Lord Desai writes in The Rediscovery of India: "Indira Gandhi had achieved the impossible. She had dismembered India’s main enemy, permanently reduced its territory and humiliated it militarily…[p. 353]
He adds, "In Pakistan the event was seen as the first defeat of Muslim armies by a Hindu army in a thousand years [p. 354], Though, Desai says this should not be over rated as there have been several victories before.
"The liberation of Bangladesh did several things for Indira Gandhi and India. It removed any residual feelings of inferiority about Indian Army’s fighting powers." But was that all!
Brigadier Omkar Singh Gorayya, (Retd.), Indian Army
Brigadier Omkar Singh Gorayya, who was the first Indian military leader to enter Dhaka, and is releasing a book on it next month says, "I find it strange that we do nothing to invest emotional content in a win that has occurred after 800 years of foreign domination. Today 1971 War is all but forgotten by the nation. Today, the anniversary is only celebrated in small cantonment functions, as if the armed forces fought for themselves not the country. It is time we invest some cultural and emotional content in the 1971 War. Geopolitical space is also about perception."

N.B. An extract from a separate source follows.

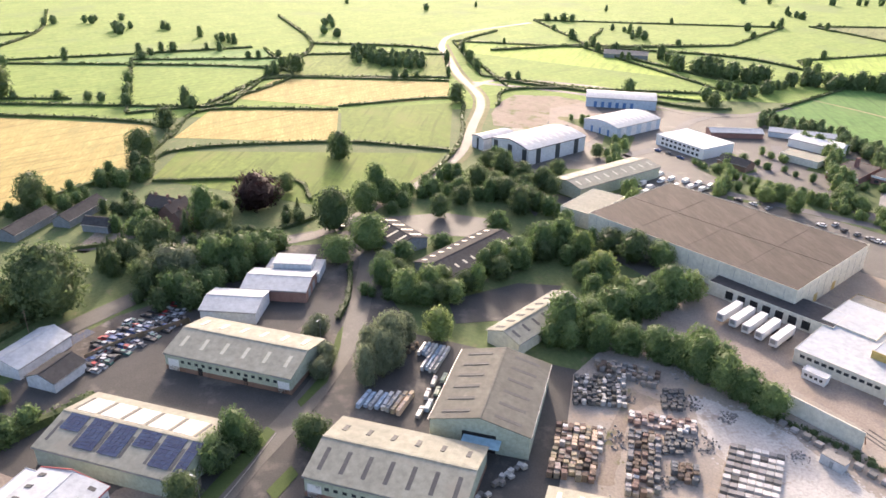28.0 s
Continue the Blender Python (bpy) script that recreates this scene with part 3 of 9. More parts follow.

It is especially important this year as the world is commemorating the start of the First World War. Indian Army’s exploits in Europe, their landing in Marseilles is being celebrated by the French and here we refuse to recognize the exploits of independent Indian Army victory.
If the Europeans can celebrate the exploits of Indian Armed forces so many decades later, can we not pay respect to the Martyrs of the ’71 war.